In the material below, please retype the lines from the very first through the one with "60, 400, 0.3)", exactly and without pictures.
START Data section
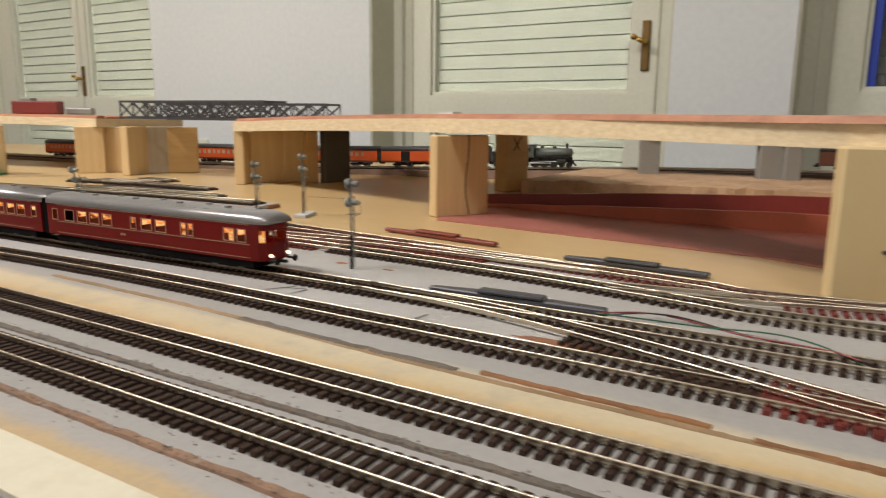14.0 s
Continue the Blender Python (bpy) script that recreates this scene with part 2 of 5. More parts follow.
MAROON = paint("maroon_ground_paint", (0.36, 0.13, 0.1), 0.55, 0.15, 9, 200, bumpy=0.4, dirt=(0.2, 0.07, 0.05))
REDRAMP = paint("brick_red_painted_board", (0.38, 0.095, 0.046), 0.55, 0.2, 8, 150, bumpy=0.3, dirt=(0.3, 0.08, 0.05))
DKRED = paint("dark_red_painted_board", (0.2, 0.03, 0.022), 0.45, 0.15, 5, 150)
CORKRED = paint("red_brown_roadbed", (0.34, 0.14, 0.08), 0.8, 0.25, 20, 500, bumpy=0.7, dirt=(0.45, 0.27, 0.17))
SLEEP = piece_paint("dark_brown_sleeper_plastic", (0.032, 0.018, 0.012), 0.3, 0.7)
REDSL = piece_paint("maroon_sleeper_plastic", (0.125, 0.028, 0.022), 0.3, 0.5)
RAIL = paint("nickel_silver_rail", (0.58, 0.52, 0.41), 0.31, 0.12, 9, 60, 1.0, 0.0)
BLACK = paint("matt_black_plastic", (0.014, 0.013, 0.013), 0.6, 0.2, 30, 300, spec=0.2)
STEEL = paint("grey_metal", (0.32, 0.32, 0.31), 0.4, 0.15, 30, 300, 0.7)
SIGGREY = paint("signal_grey_green", (0.2, 0.21, 0.19), 0.5, 0.15, 60, 400, 0.3)


def band_paint(name):
    """The painted front of the table: cream, filler and grey run into one another in bands along the edge."""
    mat, nt, bsdf = material(name, 0.42)
    v = coords(nt)
    sep = nt.nodes.new("ShaderNodeSeparateXYZ")
    nt.links.new(v, sep.inputs[0])
    wob = nt.nodes.new("ShaderNodeMath")
    wob.operation = "MULTIPLY_ADD"
    nt.links.new(noise_at(nt, v, 22, 6, 0.65), wob.inputs[0])
    wob.inputs[1].default_value = 0.018
    nt.links.new(sep.outputs["X"], wob.inputs[2])
    mr = nt.nodes.new("ShaderNodeMapRange")
    for key, val in (("From Min", 0.149), ("From Max", 0.349), ("To Min", 0.0), ("To Max", 1.0)):
        mr.inputs[key].default_value = val
    nt.links.new(wob.outputs[0], mr.inputs["Value"])
    cream, tan, lilac, grey, yel = (0.58, 0.54, 0.41), (0.52, 0.4, 0.23), (0.4, 0.39, 0.375), (0.37, 0.37, 0.355), (0.59, 0.505, 0.33)
    col = ramp(nt, mr.outputs["Result"], [(0.075, cream), (0.10, tan), (0.15, tan), (0.19, lilac), (0.25, grey), (0.71, grey), (0.745, (0.56, 0.41, 0.2)), (0.79, yel), (0.86, (0.6, 0.535, 0.38)), (0.91, grey)])
    n2, n3 = noise_at(nt, v, 260, 4), noise_at(nt, v, 35, 8, 0.7)
    col = mix(nt, ramp(nt, n3, [(0.5, (0, 0, 0)), (0.75, (0.5, 0.5, 0.5))]), col, (0.3, 0.29, 0.27))
    col = mix(nt, 0.25, col, ramp(nt, n2, [(0.35, (0.25, 0.24, 0.22)), (0.65, (0.5, 0.48, 0.44))]), "MULTIPLY")
    nt.links.new(col, bsdf.inputs["Base Color"])
    bump(nt, bsdf, n2, 0.3, 0.0006)
    return mat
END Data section
• Solution:
14.0 s
Continue the Blender Python (bpy) script that recreates this scene with part 2 of 5. More parts follow.
MAROON = paint("maroon_ground_paint", (0.36, 0.13, 0.1), 0.55, 0.15, 9, 200, bumpy=0.4, dirt=(0.2, 0.07, 0.05))
REDRAMP = paint("brick_red_painted_board", (0.38, 0.095, 0.046), 0.55, 0.2, 8, 150, bumpy=0.3, dirt=(0.3, 0.08, 0.05))
DKRED = paint("dark_red_painted_board", (0.2, 0.03, 0.022), 0.45, 0.15, 5, 150)
CORKRED = paint("red_brown_roadbed", (0.34, 0.14, 0.08), 0.8, 0.25, 20, 500, bumpy=0.7, dirt=(0.45, 0.27, 0.17))
SLEEP = piece_paint("dark_brown_sleeper_plastic", (0.032, 0.018, 0.012), 0.3, 0.7)
REDSL = piece_paint("maroon_sleeper_plastic", (0.125, 0.028, 0.022), 0.3, 0.5)
RAIL = paint("nickel_silver_rail", (0.58, 0.52, 0.41), 0.31, 0.12, 9, 60, 1.0, 0.0)
BLACK = paint("matt_black_plastic", (0.014, 0.013, 0.013), 0.6, 0.2, 30, 300, spec=0.2)
STEEL = paint("grey_metal", (0.32, 0.32, 0.31), 0.4, 0.15, 30, 300, 0.7)
SIGGREY = paint("signal_grey_green", (0.2, 0.21, 0.19), 0.5, 0.15, 60, 400, 0.3)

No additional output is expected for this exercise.